Serafina produces about 40,000 barrels of oil per day, mainly from its thermal heavy oil properties in Saskatchewan. The addition will propel Strathcona’s output to about 150,000 barrels of oil equivalent (boe) per day.

Moody’s affirmed Strathcona’s credit ratings and said the outlook remains positive.

“The transaction increases their size and scale and gives them more diversity within heavy oil assets in Canada,” Moody’s analyst Paresh Chari said in an interview.

“The assets themselves are pretty complementary to their existing platform.”

Strathcona has been a consolidator in the Canadian oilpatch over the past three years, snapping up Pengrowth Energy Corp. in 2019 and Osum Oil Sands Corp. the following year. It acquired the Tucker thermal oilsands asset from Cenovus Energy for $800 million last December.

After a quiet start to the year, a series of other M&A transactions in the sector were announced this summer.

Tourmaline Oil Corp. confirmed last week it has agreed to buy Rising Star Resources for $194 million, while Enerplus Corp. announced the $140-million sale of some assets in Alberta to Journey Energy Inc.

On Wednesday, Paramount Resources said it has made a $69-million Duvernay acquisition.

These transactions follow in the wake of two of the year’s biggest transactions — before Strathcona’s latest move.

In June, Whitecap Resources agreed to buy XTO Energy Canada from joint owners Imperial Oil and ExxonMobil for $1.9 billion, while Cenovus Energy purchased BP’s interest in the Sunrise oilsands property for $600 million, along with a contingent variable payment of up to $600 million.

In the first six months of this year, industry M&A activity hit an estimated $4.5 billion, according to data from Sayer Energy Advisors.

The recent flurry of deal-making has been driven by oil prices stabilizing in the range of US$95 to $100 a barrel in recent months, narrowing the gap between what sellers are asking for their properties and what bidders are willing to pay, said Sayer president Tom Pavic.

“Once you see stability, that is when you’re able to get transactions done, where buyers and sellers are able to meet,” Pavic said.

Commodity prices have been strong this year, although oil markets have dipped recently.

After a surge to start the year following Russia’s invasion of Ukraine, benchmark West Texas Intermediate crude prices have dropped from $117 a barrel in early June to close Wednesday at $90.66, down $3.76 on the day.

Fears of a global recession and growing inventory levels have weighed on the market recently.
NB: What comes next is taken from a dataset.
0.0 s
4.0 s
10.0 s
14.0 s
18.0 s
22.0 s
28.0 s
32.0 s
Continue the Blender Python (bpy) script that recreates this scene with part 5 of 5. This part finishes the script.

At Wednesday’s meeting of OPEC+, the cartel and its allies (including Russia) agreed to increase production in September, but only by an additional 100,000 bpd.

“It’s a barely perceptible nod to (U.S.) President (Joe) Biden — and other consumer countries — that have asked OPEC to produce more oil, and they clearly are very reluctant to do that,” said Bill Farren-Price, a director at consultancy Enverus Intelligence Research.

While oil and gas markets gyrate, some shoppers of Canadian energy assets have remained patient.

“We are actively looking at things; we’ve been in several bid processes,” said Cardinal Energy CEO Scott Ratushny.

“We don’t need to buy anything and I think that seems to be a general consensus in industry now. We’ve got 10 years’ worth of drilling inventory so there’s no real impetus to buy something unless it’s a good deal.”

At Deltastream, Tang is also looking for a good deal for his investors, with bids expected to arrive in mid-August.

The company’s high-quality assets in the Clearwater play in northwest Alberta have sparked interest from prospective buyers across North America that was “three times more than I expected,” he said.

“We don’t have to sell,” Tang said.

“If nobody buys us and pays a premium, we will just march on with our five-year plan, but we decided after eight years now, it’s a good time to test the market — and the market is relatively strong.”

Chris Varcoe is a Calgary Herald columnist.